My understanding of Vec's index method is that it returns references to the values in a Vec, so I don't understand what moves or implicit dereferences are happening.
Also, when I change the f variable to an underscore, as below, no errors are produced!
fn main() {
let v = vec![box 1i];
let _ = v[0];
}
I was hoping someone could explain the errors I was getting and why they go away when switching f to _.
No idea which syntax sugar v[0] implements, but it is trying to move the value instead of getting a reference.
But if you call .index(), it works and gives you a reference with the same lifetime of the vector:
fn main() {
let v = vec![box 1i];
let f = v.index(&0);
println!("{}", f);
}
The second example works because as the value is being discarded, it doesn't try to move it.
EDIT:
The desugar for v[0] is *v.index(&0) (from: https://github.com/rust-lang/rust/blob/fb72c4767fa423649feeb197b50385c1fa0a6fd5/src/librustc/middle/trans/expr.rs#L467 ).
fn main() {
let a = vec!(1i);
let b = a[0] == *a.index(&0);
println!("{}" , b);
}
true
In your code, let f = v[0]; assigns f by value (as said in the error message, it is implicitly dereferencing) : the compiler tries to copy or move v[0] into f. v[0] being a box, it cannot be copied, thus it should be moved like in this situation :
let a = box 1i;
let b = a;
// a cannot be used anymore, it has been moved
// following line would not compile
println!("{}", a);
But values cannot be moved out of the vector via indexing, as it is a reference that is returned.
Concerning _, this code :
fn main() {
let v = vec![box 1i];
let _ = v[0];
println!("{}", _);
}
produces this error :
<anon>:4:20: 4:21 error: unexpected token: `_`
<anon>:4 println!("{}", _);
^
_ is not a variable name but a special name of rust, telling you don't care about the value, so the compiler doesn't try to copy or move anything.

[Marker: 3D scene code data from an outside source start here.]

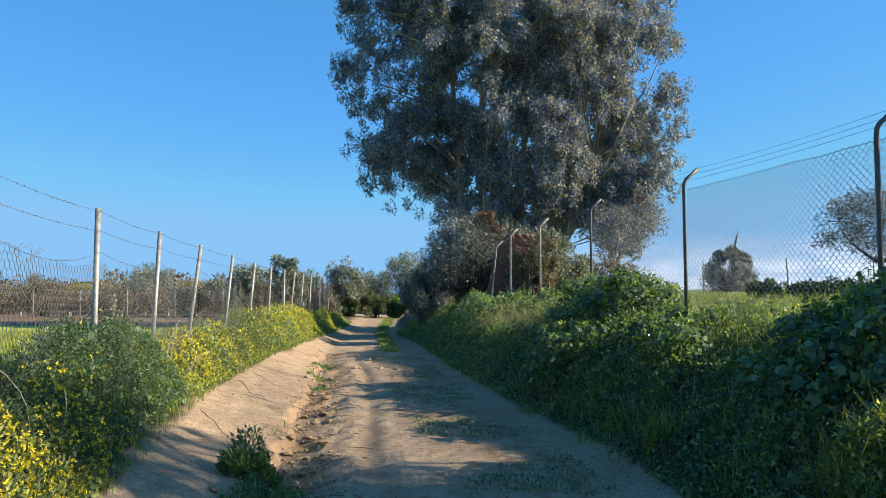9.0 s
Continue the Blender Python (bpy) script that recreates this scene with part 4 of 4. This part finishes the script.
hedge("scrub_hedge", (-80, 74), (-14, 66), 1.6, 3.0, 56000, 0.15, M_SCRUB, "dull olive-brown hedge at the far edge of the field")
hedge("bramble_hedge", (-44, 66), (-8, 58), 1.0, 2.3, 32000, 0.13, M_VINE, "bare reddish-brown brambles along the field's edge")
hedge("yellow_scrub", (-34, 72.5), (-20, 69), 1.0, 3.2, 6000, 0.13, M_GORSE, "yellow-green scrub in the hedge", 1.8)
hedge("far_trees", (-180, 150), (-20, 130), 6, 5.0, 16000, 0.8, M_SCRUB, "distant tree line beyond the hedge")
for bx, by, rad, top, mat in ((-8.6, 58.5, 1.2, 1.7, M_FAROLIVE), (-7.0, 59.6, 1.0, 1.3, M_BUSH), (-5.4, 60.2, 1.3, 1.9, M_FERNY), (-4.1, 60.8, 0.9, 1.3, M_WEED), (-2.7, 60.4, 1.1, 1.6, M_FERNY)):
    evergreen_shrub("track_bush", (bx, by), rad, top, mat, "low leafy green bush closing the end of the track", 26, 130, (0.16, 0.08))
for bx, by, rad, top in ((-27, 57.2, 2.0, 2.9), (-22.3, 56.6, 1.5, 2.5), (-33.5, 58.2, 2.1, 2.8), (-17.2, 56.2, 1.4, 2.4), (-12.6, 55.6, 1.1, 2.2)):
    evergreen_shrub("scrub_bush", (bx, by), rad, top, M_SCRUB, "brownish half-bare bush at the field's edge", 44, 150, (0.13, 0.05))
for bx, by, rad, top in ((9.8, 30.5, 0.85, 2.05), (10.9, 30.1, 0.8, 1.95), (11.9, 29.6, 0.9, 2.1), (12.9, 29.0, 0.8, 1.95), (13.9, 28.4, 0.9, 2.05)):
    evergreen_shrub("field_bush", (bx, by), rad, top, M_BUSH, "low dark green bush at the edge of the grassy field", 24, 140, (0.10, 0.05))

guard = new("tree_guard", raw_mesh("tree_guard", *tube([(0, 0, -0.05), (0, 0, 0.13), (0, 0, 0.25)], (0.024, 0.023, 0.024), 8), M_GUARD, True))
tagged(guard, "short white plastic tree guard in the ploughed strip", "tree guard", "tree guards in rows")
for n in range(36):
    gxp, gyp = -50 + n * 1.17, 59.5 - 0.09 * n + (n % 3) * 1.1
    m = pose(gxp, gyp, float(height(gxp, gyp)), RNG.uniform(-4, 4), RNG.uniform(-4, 4), 0)
    if n == 0:
        guard.matrix_basis = m
    else:
        copy_thing(guard, m)


# ---- stones, clods, roots and small plants on the track ----
def lump_mesh(name, mat, seed, squash=0.65):
    bm = bmesh.new()
    bmesh.ops.create_icosphere(bm, subdivisions=2 if squash > 0.7 else 1, radius=1.0)
    for v in bm.verts:
        k = 1 + 0.6 * noise.noise(v.co * 1.1 + Vector((seed * 3.1, 0, 0))) + 0.15 * noise.noise(v.co * 2.7 + Vector((0, seed, 0)))
        v.co = v.co * k
        v.co.z *= squash
    me = bpy.data.meshes.new(name)
    bm.to_mesh(me)
    bm.free()
    me.materials.append(mat)
    return me


stones = [lump_mesh("stone", M_STONE, s) for s in range(5)]
for n in range(80):
    y = 9.5 + 17.5 * RNG.uniform() ** 0.9
    x = float(ditch_x(y)) + 0.12 + RNG.normal() * 0.17
    if n % 4 == 0:
        y = 22.5 + RNG.normal() * 1.6
        x = float(ditch_x(y)) + 1.7 + RNG.normal() * 0.5
    s = RNG.uniform(0.012, 0.045) * (1.5 if n % 9 == 0 else 1)
    st = new("stone", stones[n % 5])
    st.matrix_basis = pose(x, y, float(height(x, y)) + s * 0.25, RNG.uniform(-20, 20), RNG.uniform(-20, 20), RNG.uniform(0, 360)) @ Matrix.Diagonal((s * 1.2, s, s, 1))
    tagged(st, "pale angular stone washed into the rut", "stone", "stones in the washed-out rut")
clods = [lump_mesh("clod", M_CLOD, s + 20, 0.55) for s in range(6)]
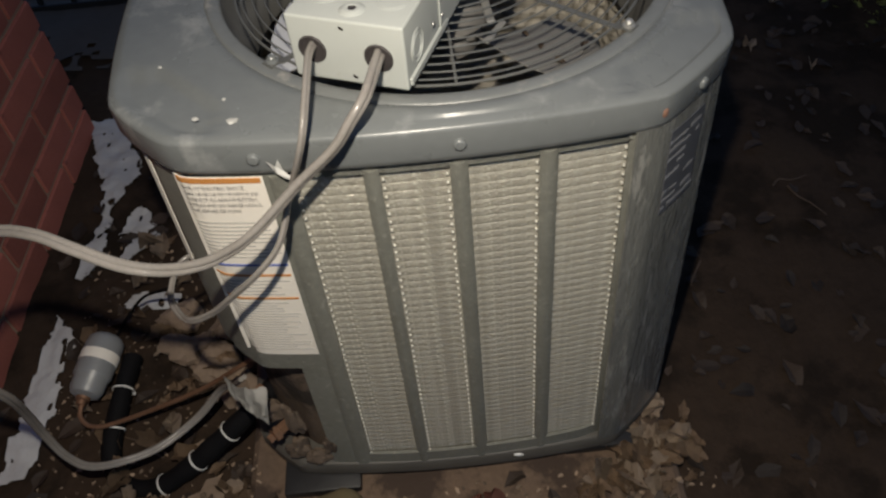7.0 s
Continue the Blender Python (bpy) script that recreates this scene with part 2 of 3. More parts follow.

You can get your original function to work by de-referencing your v[0]:
fn main() {
let v = vec![box 1i];
let f = &v[0]; // notice the &
println!("{}",f);
}
I don't know why the underscore silences your error. It should probably raise an error since the underscore alone is an invalid variable name (I think). Attempting to print it yields an error:
fn main() {
let v = vec![box 1i];
let _ = &v[0];
println!("{}",_);
}
Output:
<anon>:4:19: 4:20 error: unexpected token: `_`
<anon>:4 println!("{}",_);
The underscore is used to silence unused variable warnings (for example the compiler will yell at you if you define some_var and never use it, but won't if you define _some_var and never use it). It is also used as a fallback in a match statement to match anything that did not match other paths:
fn main() {
let v = vec![box 1i];
let f = &v[0];
match **f {
3i => println!("{}",f),
_ => println!("nothing here")
};
}
Someone smarter than me should comment on if the underscore is a valid variable name. Honestly I think the compiler shouldn't allow it.